Exercise goal —
Which lines contain the word "that"? Return each of them as written.

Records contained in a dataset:
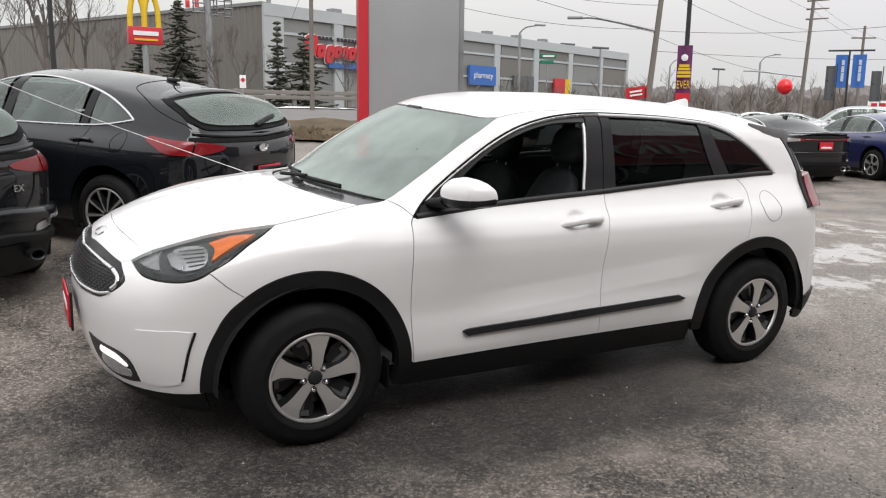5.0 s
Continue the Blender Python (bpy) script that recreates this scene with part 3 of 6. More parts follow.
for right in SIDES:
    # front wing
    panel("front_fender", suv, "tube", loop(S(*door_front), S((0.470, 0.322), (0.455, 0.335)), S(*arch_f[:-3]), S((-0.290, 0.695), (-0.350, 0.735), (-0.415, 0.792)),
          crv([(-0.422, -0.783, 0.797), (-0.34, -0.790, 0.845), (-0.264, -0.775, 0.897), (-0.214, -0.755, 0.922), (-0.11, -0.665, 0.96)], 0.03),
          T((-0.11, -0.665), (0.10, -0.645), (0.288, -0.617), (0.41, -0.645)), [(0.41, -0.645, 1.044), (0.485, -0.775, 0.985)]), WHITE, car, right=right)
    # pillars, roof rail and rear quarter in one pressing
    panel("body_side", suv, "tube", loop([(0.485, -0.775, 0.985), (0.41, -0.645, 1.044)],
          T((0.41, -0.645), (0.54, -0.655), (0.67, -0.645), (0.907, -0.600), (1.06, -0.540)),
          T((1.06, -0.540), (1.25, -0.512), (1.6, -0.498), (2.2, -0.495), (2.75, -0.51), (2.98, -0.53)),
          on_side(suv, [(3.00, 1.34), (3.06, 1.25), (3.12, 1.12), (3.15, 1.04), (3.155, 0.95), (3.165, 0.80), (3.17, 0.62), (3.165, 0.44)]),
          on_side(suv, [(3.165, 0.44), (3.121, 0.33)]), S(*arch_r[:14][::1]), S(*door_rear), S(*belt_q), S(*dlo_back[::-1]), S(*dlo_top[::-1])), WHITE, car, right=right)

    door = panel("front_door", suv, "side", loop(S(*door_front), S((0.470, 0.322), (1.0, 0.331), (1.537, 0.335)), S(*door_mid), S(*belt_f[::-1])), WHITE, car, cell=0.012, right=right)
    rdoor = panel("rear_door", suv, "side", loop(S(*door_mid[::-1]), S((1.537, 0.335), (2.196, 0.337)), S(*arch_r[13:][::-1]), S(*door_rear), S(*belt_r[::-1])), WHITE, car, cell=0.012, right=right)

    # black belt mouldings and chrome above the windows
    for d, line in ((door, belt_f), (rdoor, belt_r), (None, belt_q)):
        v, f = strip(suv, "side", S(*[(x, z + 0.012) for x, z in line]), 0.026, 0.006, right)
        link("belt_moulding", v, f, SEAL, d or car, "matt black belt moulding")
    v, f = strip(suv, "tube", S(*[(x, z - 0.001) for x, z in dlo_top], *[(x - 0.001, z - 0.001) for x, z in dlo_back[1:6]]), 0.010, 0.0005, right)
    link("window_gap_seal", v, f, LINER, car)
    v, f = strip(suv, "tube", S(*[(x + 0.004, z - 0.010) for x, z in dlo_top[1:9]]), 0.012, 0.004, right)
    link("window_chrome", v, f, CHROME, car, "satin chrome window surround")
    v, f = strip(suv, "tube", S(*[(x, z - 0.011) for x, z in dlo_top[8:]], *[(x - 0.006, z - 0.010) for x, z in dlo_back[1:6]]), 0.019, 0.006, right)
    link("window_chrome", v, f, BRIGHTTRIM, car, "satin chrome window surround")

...

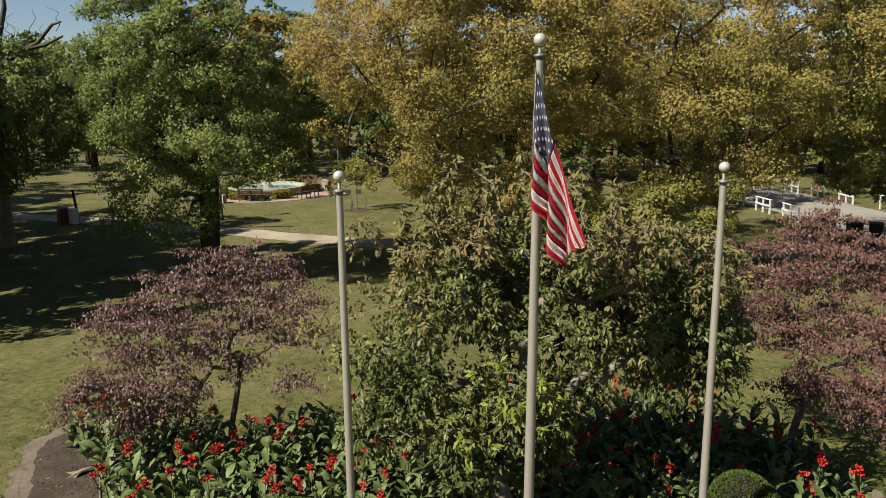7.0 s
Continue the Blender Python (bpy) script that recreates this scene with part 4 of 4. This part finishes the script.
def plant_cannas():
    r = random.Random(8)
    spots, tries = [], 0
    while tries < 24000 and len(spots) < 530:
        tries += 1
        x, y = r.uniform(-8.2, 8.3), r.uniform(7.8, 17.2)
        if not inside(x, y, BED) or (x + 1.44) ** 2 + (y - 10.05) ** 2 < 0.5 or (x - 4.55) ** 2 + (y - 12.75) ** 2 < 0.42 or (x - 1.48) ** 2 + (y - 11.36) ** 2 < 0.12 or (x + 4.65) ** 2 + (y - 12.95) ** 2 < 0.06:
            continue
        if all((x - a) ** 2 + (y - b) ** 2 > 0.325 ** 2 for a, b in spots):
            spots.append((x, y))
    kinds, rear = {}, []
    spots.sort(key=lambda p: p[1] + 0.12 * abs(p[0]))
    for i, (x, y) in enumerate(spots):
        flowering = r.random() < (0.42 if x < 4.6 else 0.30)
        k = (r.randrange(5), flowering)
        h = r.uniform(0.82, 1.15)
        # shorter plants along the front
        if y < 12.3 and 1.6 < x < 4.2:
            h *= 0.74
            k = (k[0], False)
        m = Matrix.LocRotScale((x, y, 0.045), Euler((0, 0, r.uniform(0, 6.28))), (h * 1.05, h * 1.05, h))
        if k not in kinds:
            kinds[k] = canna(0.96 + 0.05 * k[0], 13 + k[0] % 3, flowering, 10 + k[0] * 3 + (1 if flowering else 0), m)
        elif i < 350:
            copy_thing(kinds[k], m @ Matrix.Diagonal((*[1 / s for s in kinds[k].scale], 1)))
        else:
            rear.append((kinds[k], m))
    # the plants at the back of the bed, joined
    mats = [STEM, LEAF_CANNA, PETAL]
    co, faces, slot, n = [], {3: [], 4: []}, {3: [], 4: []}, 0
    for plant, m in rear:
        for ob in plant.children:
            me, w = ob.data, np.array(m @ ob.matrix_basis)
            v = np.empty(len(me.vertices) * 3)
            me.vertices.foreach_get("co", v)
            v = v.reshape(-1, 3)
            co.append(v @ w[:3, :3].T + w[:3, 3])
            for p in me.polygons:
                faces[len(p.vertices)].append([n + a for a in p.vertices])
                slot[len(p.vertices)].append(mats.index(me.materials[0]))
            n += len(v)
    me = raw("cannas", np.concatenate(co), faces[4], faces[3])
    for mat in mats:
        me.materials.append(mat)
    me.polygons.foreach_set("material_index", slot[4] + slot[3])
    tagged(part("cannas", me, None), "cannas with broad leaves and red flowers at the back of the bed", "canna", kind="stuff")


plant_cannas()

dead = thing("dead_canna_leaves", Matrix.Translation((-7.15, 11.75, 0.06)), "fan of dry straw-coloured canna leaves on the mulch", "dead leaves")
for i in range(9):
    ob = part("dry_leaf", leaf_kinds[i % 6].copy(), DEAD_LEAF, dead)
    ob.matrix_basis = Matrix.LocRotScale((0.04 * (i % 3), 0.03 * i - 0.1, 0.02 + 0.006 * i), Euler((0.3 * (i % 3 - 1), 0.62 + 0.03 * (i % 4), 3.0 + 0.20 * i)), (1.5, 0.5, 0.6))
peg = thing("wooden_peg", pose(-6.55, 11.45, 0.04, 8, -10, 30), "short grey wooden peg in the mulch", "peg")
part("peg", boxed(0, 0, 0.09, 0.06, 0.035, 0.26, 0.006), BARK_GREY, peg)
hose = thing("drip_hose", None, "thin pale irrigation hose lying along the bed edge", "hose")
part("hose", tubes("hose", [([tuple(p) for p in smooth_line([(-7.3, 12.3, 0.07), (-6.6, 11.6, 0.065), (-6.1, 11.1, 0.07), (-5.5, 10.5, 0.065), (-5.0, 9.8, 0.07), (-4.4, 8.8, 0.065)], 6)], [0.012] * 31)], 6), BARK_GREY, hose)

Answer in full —
Continue the Blender Python (bpy) script that recreates this scene with part 3 of 6. More parts follow.
Continue the Blender Python (bpy) script that recreates this scene with part 4 of 4. This part finishes the script.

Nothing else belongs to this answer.